**Data block:**
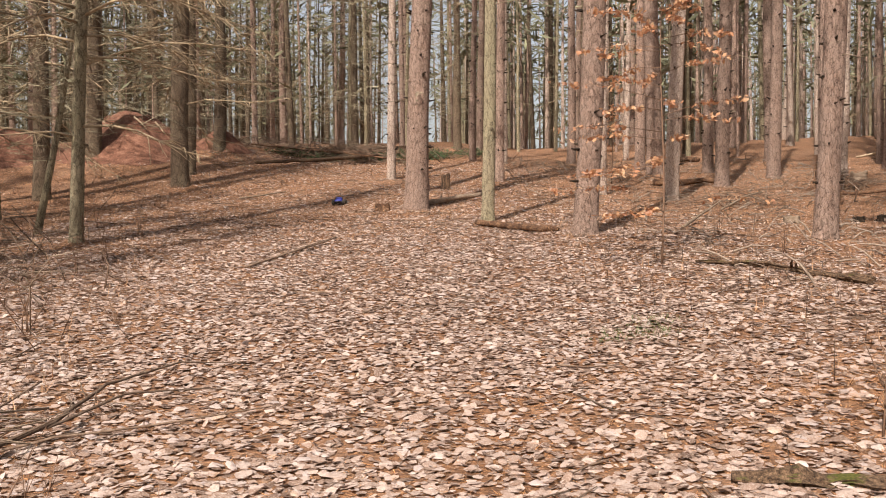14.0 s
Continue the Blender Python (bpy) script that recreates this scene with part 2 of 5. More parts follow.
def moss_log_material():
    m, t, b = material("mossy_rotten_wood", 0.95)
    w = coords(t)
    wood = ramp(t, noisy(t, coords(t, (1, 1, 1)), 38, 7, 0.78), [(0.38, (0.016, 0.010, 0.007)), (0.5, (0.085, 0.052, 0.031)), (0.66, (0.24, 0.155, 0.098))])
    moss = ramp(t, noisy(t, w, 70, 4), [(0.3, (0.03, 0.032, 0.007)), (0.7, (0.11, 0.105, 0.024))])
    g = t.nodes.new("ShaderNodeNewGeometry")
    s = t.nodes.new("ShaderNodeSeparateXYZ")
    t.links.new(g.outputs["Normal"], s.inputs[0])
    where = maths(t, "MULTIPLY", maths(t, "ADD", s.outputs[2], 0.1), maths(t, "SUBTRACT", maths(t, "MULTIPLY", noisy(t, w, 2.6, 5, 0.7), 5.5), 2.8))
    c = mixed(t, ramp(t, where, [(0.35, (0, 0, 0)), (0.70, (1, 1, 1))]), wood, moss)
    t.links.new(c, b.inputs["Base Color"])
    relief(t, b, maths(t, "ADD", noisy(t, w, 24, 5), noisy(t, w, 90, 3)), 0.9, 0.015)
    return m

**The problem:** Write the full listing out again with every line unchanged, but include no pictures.

**Solution to this problem:**
14.0 s
Continue the Blender Python (bpy) script that recreates this scene with part 2 of 5. More parts follow.
def moss_log_material():
    m, t, b = material("mossy_rotten_wood", 0.95)
    w = coords(t)
    wood = ramp(t, noisy(t, coords(t, (1, 1, 1)), 38, 7, 0.78), [(0.38, (0.016, 0.010, 0.007)), (0.5, (0.085, 0.052, 0.031)), (0.66, (0.24, 0.155, 0.098))])
    moss = ramp(t, noisy(t, w, 70, 4), [(0.3, (0.03, 0.032, 0.007)), (0.7, (0.11, 0.105, 0.024))])
    g = t.nodes.new("ShaderNodeNewGeometry")
    s = t.nodes.new("ShaderNodeSeparateXYZ")
    t.links.new(g.outputs["Normal"], s.inputs[0])
    where = maths(t, "MULTIPLY", maths(t, "ADD", s.outputs[2], 0.1), maths(t, "SUBTRACT", maths(t, "MULTIPLY", noisy(t, w, 2.6, 5, 0.7), 5.5), 2.8))
    c = mixed(t, ramp(t, where, [(0.35, (0, 0, 0)), (0.70, (1, 1, 1))]), wood, moss)
    t.links.new(c, b.inputs["Base Color"])
    relief(t, b, maths(t, "ADD", noisy(t, w, 24, 5), noisy(t, w, 90, 3)), 0.9, 0.015)
    return m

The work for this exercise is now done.